Fr. Philip Neri Powell, OP
OLR, NOLA
I grew up in rural Mississippi with more or less tradition-minded
Baptist parents. My younger brother and I learned from Day One to say
“yessir/no sir,” “please,” “thank you,” “excuse me.”
Failure to express proper respect or gratitude earned a swift and
terrible rebuke. I still use “Mr.” and “Ms” when addressing
adults, and I cringe a little when people call me by my first name
w/o asking, or shorten it to “Phil.” It's all very old-fashioned,
I know, but there's something about the habits of good manners that
makes life easier. In the case of the healed leper, his deeply felt
sense of gratitude actually saves him! He discovers – probably to
his great surprise – that giving God thanks for his healing is not
only the polite thing to do but a way to salvation as well. For us,
the baptized, giving God thanks for His blessings is way to
persevere, a way to remain in Christ and thus end our earthly
pilgrimage reigning with him in the Kingdom. Is it possible that the
good manners many of us were taught as children is what remains of
this spiritual insight? Saying “thank you,” especially to God, is
a path to healing and salvation.
We
hear Paul say to Timothy: “If we have died with him we shall also
live with him; if we persevere we shall also reign with him.” That
persevering part is what most of us find difficult. Dying with him in
the waters of baptism was easy. Living with him has its challenges,
but we manage it with the sacraments. Persevering with him however is
on another level entirely. Persevering here means staying close to
Christ. Hanging on to him through the best and the worst. Living with
him whether we “feel” his presence or not. Perseverance is the
good habit of being tenacious in faith when every fiber of your being
is screaming at you: “Compromise! Just fit in! Surrender! This is
too hard!” Have you seen that video of a bull dog swinging himself
around a tree, teeth clamped on the end of a rope? The rope will
break, or the tree will fall before that dog lets go. That's
tenacity. That's perseverance. Now, I wouldn't trust my teeth to hang
on like a bull dog's. But I do trust that gratitude is the key to
staying close to Christ. The leper proves this. Christ teaches this.
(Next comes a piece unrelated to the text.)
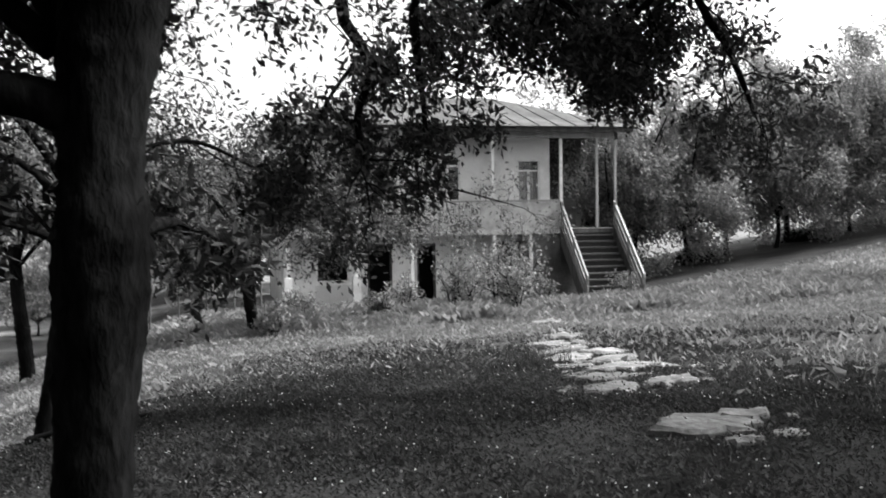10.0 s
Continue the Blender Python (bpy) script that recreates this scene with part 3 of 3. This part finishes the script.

And I can bear personal witness that giving God thanks for His
blessings is essential in our long trek to holiness.
As
a priest in an academic ministry, I don't have my own parish to run,
so I spend a lot of time going out to parishes to hear confessions,
give missions or talks, and basically just visiting with people over
all the archdiocese. Every time I go out, I hear a lot of anxiety
about the Church. I get confused questions about the faith. Angry
comments about the news coming out of Rome. Questions and doubts
about the future. Just generally an overwhelming sense that things
aren't well with the Body of Christ. Something is wrong, something is
upsetting the peace we've come to expect from following Christ. In
response, I have to sharply suppress my professorial instincts and
avoid giving a lecture on the history of the Church. No one wants to
hear how good we have it compared to, say, the Church in communist
China. Then I have to swallow the need to remind folks that the
“peace of Christ” comes with a promise of persecution. What I
usually end up saying is that difficult times require a bull dog's
tenacity. It might be too much to say that we're being tested. But –
we're being tested.
Not tested in the sense that God is deliberately trying to scare us
or trip us up. But tested in the sense that steel is tested under
pressure to measure its purity and strength. Our test is measuring
the purity and strength of our gratitude. If you will to endure with
Christ, you will be grateful to God for His blessings.
You
might ask here: why does God need our gratitude? The answer is: He
doesn't. Giving God thanks does nothing for God b/c He needs nothing
from us. Our desire to give Him thanks is itself a gift that benefits
us alone. In other words, we are doing ourselves a favor by returning
thanks for all that God gives us. Failing to give thanks breeds
entitlement – I am owed. And entitlement is the rich soil of pride.
If we nurture pride by failing in gratitude, we end up denying Christ
– the ultimate gift from God. We end up being among the nine lepers
who were healed but not saved. Ungrateful wretches living lives of
resentment and anger b/c they believe that God owes them a debt. As
followers of Christ, our best means of staying close to Christ is to
be a tenacious Christian bull dog, refusing to let go of gratitude.